I am similarly baffled by the pleasure that many people will take in inflicting practical jokes tomorrow, All Fools’ Day. (Say what you like about the Government, at least they picked the perfect date for the launch of their new generation of unitary councils.) Here I am at one with Wikipedia, which sternly pronounces that “There is a thin line between practical jokes and hooliganism, bullying, vandalism and sadism.”

Many of my friends are puzzled by my attitude, since I am constantly getting into trouble for my tendency to joke about almost anything, however tragic or politically incorrect. Yet I completely fail to see the simple joy in tripping someone up, snatching their chair away or taping a superannuated kipper to the back of the radiator in their bridal suite.
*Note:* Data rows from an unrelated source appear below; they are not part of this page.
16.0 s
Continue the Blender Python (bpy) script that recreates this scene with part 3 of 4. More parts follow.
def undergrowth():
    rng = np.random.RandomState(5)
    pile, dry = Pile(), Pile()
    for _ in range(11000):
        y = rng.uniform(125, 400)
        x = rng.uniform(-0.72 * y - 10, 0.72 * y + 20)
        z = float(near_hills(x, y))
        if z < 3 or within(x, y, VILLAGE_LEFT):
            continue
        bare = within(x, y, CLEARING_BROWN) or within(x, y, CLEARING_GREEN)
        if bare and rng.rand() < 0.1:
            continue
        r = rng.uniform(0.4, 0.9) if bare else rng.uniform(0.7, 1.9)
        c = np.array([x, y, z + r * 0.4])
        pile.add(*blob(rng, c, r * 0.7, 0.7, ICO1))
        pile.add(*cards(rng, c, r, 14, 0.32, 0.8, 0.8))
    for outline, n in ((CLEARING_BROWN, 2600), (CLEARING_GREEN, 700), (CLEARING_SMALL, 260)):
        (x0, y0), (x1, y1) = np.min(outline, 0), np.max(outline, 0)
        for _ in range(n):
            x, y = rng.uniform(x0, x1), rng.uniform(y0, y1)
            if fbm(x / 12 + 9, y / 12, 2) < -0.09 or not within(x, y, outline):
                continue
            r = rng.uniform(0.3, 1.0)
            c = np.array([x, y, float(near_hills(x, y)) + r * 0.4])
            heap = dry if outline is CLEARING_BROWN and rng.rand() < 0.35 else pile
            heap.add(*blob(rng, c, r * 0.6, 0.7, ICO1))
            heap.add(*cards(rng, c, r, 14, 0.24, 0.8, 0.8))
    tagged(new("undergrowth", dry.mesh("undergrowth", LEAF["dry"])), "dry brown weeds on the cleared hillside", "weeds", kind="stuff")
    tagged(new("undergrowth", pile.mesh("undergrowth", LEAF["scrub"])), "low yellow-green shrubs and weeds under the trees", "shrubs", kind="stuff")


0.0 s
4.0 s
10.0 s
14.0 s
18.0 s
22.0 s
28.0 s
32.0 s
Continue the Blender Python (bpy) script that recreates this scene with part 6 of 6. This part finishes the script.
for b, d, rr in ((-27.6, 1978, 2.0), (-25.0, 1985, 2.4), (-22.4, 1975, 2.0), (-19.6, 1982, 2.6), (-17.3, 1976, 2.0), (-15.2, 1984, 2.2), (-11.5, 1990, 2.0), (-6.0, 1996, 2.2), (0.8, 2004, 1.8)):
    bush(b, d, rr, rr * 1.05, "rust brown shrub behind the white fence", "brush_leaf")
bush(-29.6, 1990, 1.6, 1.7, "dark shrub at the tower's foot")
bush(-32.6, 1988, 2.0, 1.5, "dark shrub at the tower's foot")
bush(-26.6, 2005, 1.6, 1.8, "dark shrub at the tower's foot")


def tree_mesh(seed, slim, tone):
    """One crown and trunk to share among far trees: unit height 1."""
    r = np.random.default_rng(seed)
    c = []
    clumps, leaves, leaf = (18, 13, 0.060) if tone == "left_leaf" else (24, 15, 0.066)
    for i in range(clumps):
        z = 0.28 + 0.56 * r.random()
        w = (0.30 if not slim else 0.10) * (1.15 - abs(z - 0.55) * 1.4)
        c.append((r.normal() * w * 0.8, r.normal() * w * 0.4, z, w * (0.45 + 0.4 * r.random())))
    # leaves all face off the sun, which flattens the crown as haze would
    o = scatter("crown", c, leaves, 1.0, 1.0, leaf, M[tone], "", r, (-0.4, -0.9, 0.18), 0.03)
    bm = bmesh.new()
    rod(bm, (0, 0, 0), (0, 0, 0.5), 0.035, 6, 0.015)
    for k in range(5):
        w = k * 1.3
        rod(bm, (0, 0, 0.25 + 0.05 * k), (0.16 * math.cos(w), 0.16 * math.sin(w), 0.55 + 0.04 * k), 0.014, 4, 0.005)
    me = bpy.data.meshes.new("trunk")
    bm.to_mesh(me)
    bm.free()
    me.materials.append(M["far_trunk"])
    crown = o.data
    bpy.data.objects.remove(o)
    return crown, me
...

Why fill tomorrow’s newsprint and airwaves with lame spoofs when there is so much to laugh at in the real world, from the Home Secretary’s husband’s mucky films to the Prime Minister’s attempts to pose as the saviour of the planet?
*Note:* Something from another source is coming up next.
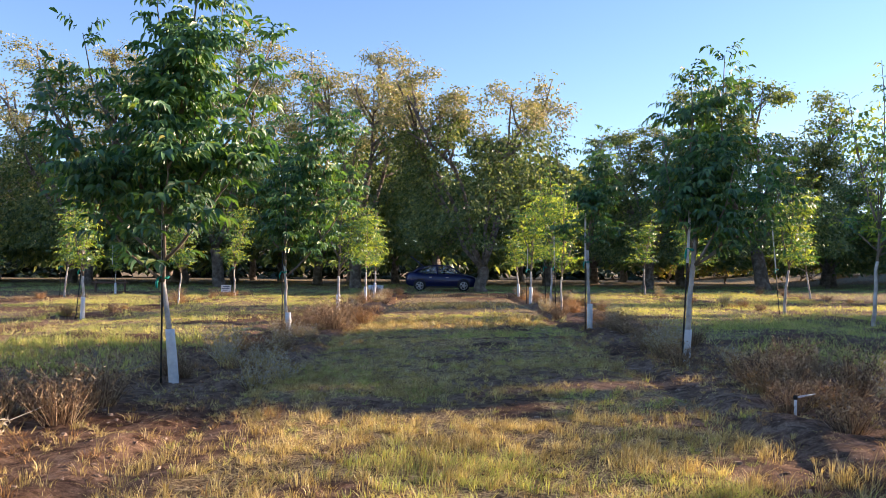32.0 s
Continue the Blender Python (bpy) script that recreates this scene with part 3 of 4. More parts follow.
young_tree(103, 5.4, 1.8, 1.8, 14, 1.1, 1, (0.02, 0.0), leaf=0.40, light=0.72, low=0.7, at=(-4.4, 26.18, 0), grow=1.11, label=FULL, kink=-0.03, guard=False, fork=2.0, tip=(0.25, 0.0, 5.4),
           leads=((-0.6, 0.2, 5.3), (-1.4, 0.1, 4.6), (-1.7, 0.0, 3.9), (-1.6, -0.3, 3.1), (0.8, 0.1, 4.6), (1.35, 0.0, 3.9), (1.1, -0.3, 3.0), (-0.5, -0.7, 2.9), (0.4, -0.7, 2.8), (-0.6, 0.8, 3.2), (0.6, 0.8, 3.3)))
young_tree(104, 5.4, 1.9, 1.7, 14, 1.1, 1, (-0.02, 0.0), leaf=0.40, light=0.58, low=0.6, at=(-4.56, 33.76, 0), grow=1.05, label=FULL, dead=(0.45, -0.25, 2.0), sucker=True, fork=1.9, tip=(-0.1, 0.0, 5.8),
           leads=((-1.75, 0.0, 3.8), (-1.25, 0.1, 5.1), (-0.7, 0.1, 4.0), (1.25, -0.1, 3.3), (0.9, 0.2, 3.8), (-1.2, -0.2, 3.2), (0.3, -0.8, 2.9), (-0.3, 0.7, 3.9), (-0.5, -0.6, 3.5)))
young_tree(105, 6.1, 1.8, 1.8, 14, 1.05, 1, (0.0, 0.0), leaf=0.42, light=0.45, low=0.7, at=(-4.44, 41.24, 0), grow=1.08, label=FULL, dead=(0.75, -0.35, 1.75), kink=0.05, guard=False, fork=2.0, tip=(0.45, 0.0, 6.1),
           leads=((-0.7, 0.1, 4.8), (-1.5, 0.0, 3.9), (1.5, 0.2, 5.4), (2.15, -0.1, 4.6), (1.2, 0.0, 3.6), (-1.0, -0.4, 3.1), (0.5, -0.8, 3.0), (0.6, -0.3, 2.6), (-0.2, 0.8, 3.6)))
young_tree(106, 5.4, 1.6, 1.8, 14, 1.1, 1, (-0.09, 0.0), leaf=0.42, low=0.6, at=(-4.43, 48.07, 0), grow=1.09, label=FULL, kink=-0.05, fork=2.0, tip=(0.2, 0.0, 5.4),
           leads=((-1.35, 0.0, 4.2), (-1.6, -0.2, 3.4), (1.1, 0.0, 4.0), (1.05, -0.3, 3.1), (0.6, 0.2, 4.8), (-0.4, -0.1, 4.6), (-0.9, -0.5, 2.5), (0.3, -0.8, 2.6), (-0.3, 0.8, 3.4)))
young_tree(107, 5.5, 1.8, 1.6, 13, 1.1, 1, (-0.04, 0.0), leaf=0.40, low=0.5, at=(-4.41, 55.23, 0), grow=1.07, label=FULL, kink=-0.03, fork=1.7, tip=(0.5, 0.0, 5.5),
           leads=((1.15, 0.0, 4.7), (-0.4, 0.1, 4.9), (1.5, -0.2, 3.2), (-1.0, -0.2, 3.2), (0.2, -0.8, 3.0), (-0.8, 0.4, 4.0), (0.7, 0.6, 3.8)))
young_tree(111, 6.6, 2.3, 0.8, 6, 0.75, 1, (0.03, 0.0), leaf=0.40, at=(3.09, 11.42, 0), grow=1.02, label=SLIM, shape=0.3, fork=2.2, tip=(0.35, 0.0, 6.6),
           leads=((1.5, 0.1, 3.8), (0.95, -0.2, 2.9)))
young_tree(112, 5.9, 2.4, 0.6, 8, 0.95, 1, (0.0, 0.0), leaf=0.38, at=(3.17, 19.55, 0), grow=1.04, label=SLIM, shape=0.35, fork=2.2, tip=(0.2, 0.0, 5.9),
           leads=((1.2, 0.0, 4.4), (1.5, 0.2, 3.6), (0.9, -0.2, 3.0), (0.0, -0.1, 3.1), (0.2, 0.3, 4.3)))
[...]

As I write, it is precisely one year since I clicked open the fateful email that led me down the totally unexpected path to marriage and parenthood. Naturally I assumed that it was a cruel hoax, and came within a whisker of pressing the “delete” button rather than replying. Although my wife and I seem to share an eerily similar sense of humour, I still worry that our first April Fool’s Day together may be the occasion of some ghastly prank or crushing “Gotcha!” revelation. What could be worse? For me, only receiving gift-wrapped tickets to a Premier League match or a traditional circus.